Material:
==*==

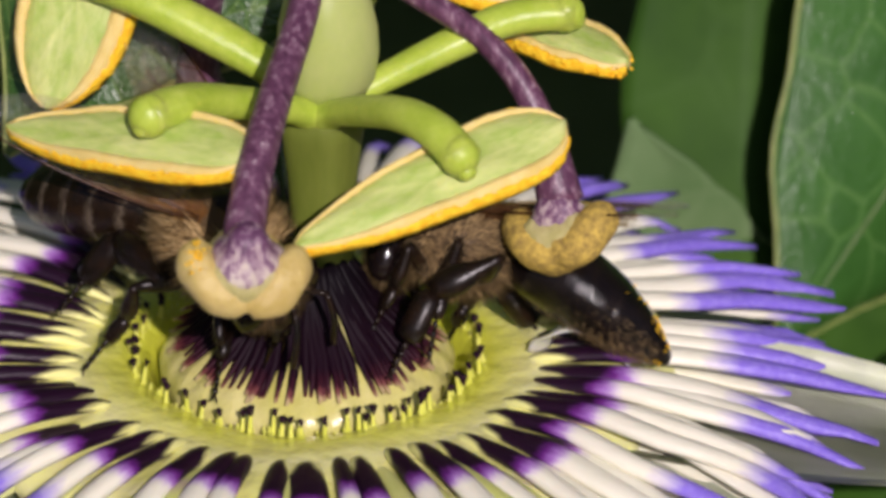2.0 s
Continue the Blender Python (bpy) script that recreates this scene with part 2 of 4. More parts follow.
def abdomen_material(name, dark, light, hair, amount):
    """Dark shining plates with a pale felt of hair at the rim of each."""
    n = Nodes(name, 0.16, 0.22)
    x = n.along("X")
    w = n.place()
    wob = n.math("MULTIPLY", n.math("SUBTRACT", n.noise(w, 2.2, 4), 0.5), 0.5)
    ph = n.math("FRACT", n.math("DIVIDE", n.math("ADD", n.math("MULTIPLY", x, -1.0), wob), 1.26))
    band = n.ramp(ph, [(0.0, (0.9, 0.9, 0.9)), (0.08, (0.7, 0.7, 0.7)), (0.30, (0, 0, 0)), (0.90, (0, 0, 0)), (1.0, (0.5, 0.5, 0.5))])
    base = n.ramp(n.noise(w, 1.0, 4), [(0.3, dark), (0.7, light)])
    felt = n.ramp(n.math("ADD", n.math("MULTIPLY", n.noise(w, 0.9, 3), 0.5), n.math("MULTIPLY", n.noise(w, 5.0, 4, 0.7), 0.5)), [(0.40, (0.05, 0.05, 0.05)), (0.60, (1, 1, 1))])
    n.colour(n.mix(n.math("MULTIPLY", n.math("MULTIPLY", band, felt), amount * 1.5), base, hair))
    n.join(n.math("ADD", n.math("MULTIPLY", band, 0.35 * min(1.0, amount * 2)), 0.12), n.b.inputs["Roughness"])
    n.bump(n.noise(n.place(1, 3, 3), 4.0, 4), 0.4, 0.00005)
    return n.m


def fur_material(name, dark, middle, light):
    """Hairs that each have a shade of their own."""
    n = Nodes(name, 0.55, 0.3)
    own = n.add("ShaderNodeNewGeometry").outputs["Random Per Island"]
    f = n.math("ADD", n.math("MULTIPLY", own, 0.75), n.math("MULTIPLY", n.noise(n.place(), 1.1, 4), 0.35))
    n.colour(n.ramp(f, [(0.15, dark), (0.55, middle), (0.95, light)]))
    return n.m


def wing_material():
    """A clear film, amber towards the root, that glints where its creases face the sun."""
    n = Nodes("wing_membrane", 0.16, 0.8)
    far = n.math("MULTIPLY", n.along("X"), -0.11)
    n.colour(n.ramp(far, [(0.05, (0.70, 0.34, 0.10)), (0.45, (0.84, 0.60, 0.34)), (0.9, (0.90, 0.84, 0.74))]))
    n.bump(n.noise(n.place(1, 0.6, 1), 5.0, 4), 0.9, 0.0005)
    clear = n.add("ShaderNodeBsdfTransparent")
    n.join(n.ramp(far, [(0.0, (0.93, 0.80, 0.60)), (0.35, (0.96, 0.90, 0.80)), (0.9, (0.98, 0.97, 0.95))]), clear.inputs[0])
    body = n.add("ShaderNodeMixShader")
    root = n.ramp(far, [(0.05, (0.08,) * 3), (0.5, (0.0,) * 3)])
    n.join(n.math("ADD", n.ramp(n.noise(n.place(), 0.8, 3), [(0.3, (0.008,) * 3), (0.7, (0.032,) * 3)]), root), body.inputs[0])
    n.join(clear.outputs[0], body.inputs[1])
    n.join(n.b.outputs[0], body.inputs[2])
    shine = n.add("ShaderNodeBsdfGlossy", Roughness=0.11)
    n.join(n.b.inputs["Normal"].links[0].from_socket, shine.inputs["Normal"])
    top = n.add("ShaderNodeMixShader")
    top.inputs[0].default_value = 0.085
    n.join(body.outputs[0], top.inputs[1])
    n.join(shine.outputs[0], top.inputs[2])
    n.join(top.outputs[0], n.t.nodes["Material Output"].inputs["Surface"])
    return n.m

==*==

What the task asks: Do not copy the pictures, but repeat every line exactly.

Task solution:
2.0 s
Continue the Blender Python (bpy) script that recreates this scene with part 2 of 4. More parts follow.
def abdomen_material(name, dark, light, hair, amount):
    """Dark shining plates with a pale felt of hair at the rim of each."""
    n = Nodes(name, 0.16, 0.22)
    x = n.along("X")
    w = n.place()
    wob = n.math("MULTIPLY", n.math("SUBTRACT", n.noise(w, 2.2, 4), 0.5), 0.5)
    ph = n.math("FRACT", n.math("DIVIDE", n.math("ADD", n.math("MULTIPLY", x, -1.0), wob), 1.26))
    band = n.ramp(ph, [(0.0, (0.9, 0.9, 0.9)), (0.08, (0.7, 0.7, 0.7)), (0.30, (0, 0, 0)), (0.90, (0, 0, 0)), (1.0, (0.5, 0.5, 0.5))])
    base = n.ramp(n.noise(w, 1.0, 4), [(0.3, dark), (0.7, light)])
    felt = n.ramp(n.math("ADD", n.math("MULTIPLY", n.noise(w, 0.9, 3), 0.5), n.math("MULTIPLY", n.noise(w, 5.0, 4, 0.7), 0.5)), [(0.40, (0.05, 0.05, 0.05)), (0.60, (1, 1, 1))])
    n.colour(n.mix(n.math("MULTIPLY", n.math("MULTIPLY", band, felt), amount * 1.5), base, hair))
    n.join(n.math("ADD", n.math("MULTIPLY", band, 0.35 * min(1.0, amount * 2)), 0.12), n.b.inputs["Roughness"])
    n.bump(n.noise(n.place(1, 3, 3), 4.0, 4), 0.4, 0.00005)
    return n.m


def fur_material(name, dark, middle, light):
    """Hairs that each have a shade of their own."""
    n = Nodes(name, 0.55, 0.3)
    own = n.add("ShaderNodeNewGeometry").outputs["Random Per Island"]
    f = n.math("ADD", n.math("MULTIPLY", own, 0.75), n.math("MULTIPLY", n.noise(n.place(), 1.1, 4), 0.35))
    n.colour(n.ramp(f, [(0.15, dark), (0.55, middle), (0.95, light)]))
    return n.m


def wing_material():
    """A clear film, amber towards the root, that glints where its creases face the sun."""
    n = Nodes("wing_membrane", 0.16, 0.8)
    far = n.math("MULTIPLY", n.along("X"), -0.11)
    n.colour(n.ramp(far, [(0.05, (0.70, 0.34, 0.10)), (0.45, (0.84, 0.60, 0.34)), (0.9, (0.90, 0.84, 0.74))]))
    n.bump(n.noise(n.place(1, 0.6, 1), 5.0, 4), 0.9, 0.0005)
    clear = n.add("ShaderNodeBsdfTransparent")
    n.join(n.ramp(far, [(0.0, (0.93, 0.80, 0.60)), (0.35, (0.96, 0.90, 0.80)), (0.9, (0.98, 0.97, 0.95))]), clear.inputs[0])
    body = n.add("ShaderNodeMixShader")
    root = n.ramp(far, [(0.05, (0.08,) * 3), (0.5, (0.0,) * 3)])
    n.join(n.math("ADD", n.ramp(n.noise(n.place(), 0.8, 3), [(0.3, (0.008,) * 3), (0.7, (0.032,) * 3)]), root), body.inputs[0])
    n.join(clear.outputs[0], body.inputs[1])
    n.join(n.b.outputs[0], body.inputs[2])
    shine = n.add("ShaderNodeBsdfGlossy", Roughness=0.11)
    n.join(n.b.inputs["Normal"].links[0].from_socket, shine.inputs["Normal"])
    top = n.add("ShaderNodeMixShader")
    top.inputs[0].default_value = 0.085
    n.join(body.outputs[0], top.inputs[1])
    n.join(shine.outputs[0], top.inputs[2])
    n.join(top.outputs[0], n.t.nodes["Material Output"].inputs["Surface"])
    return n.m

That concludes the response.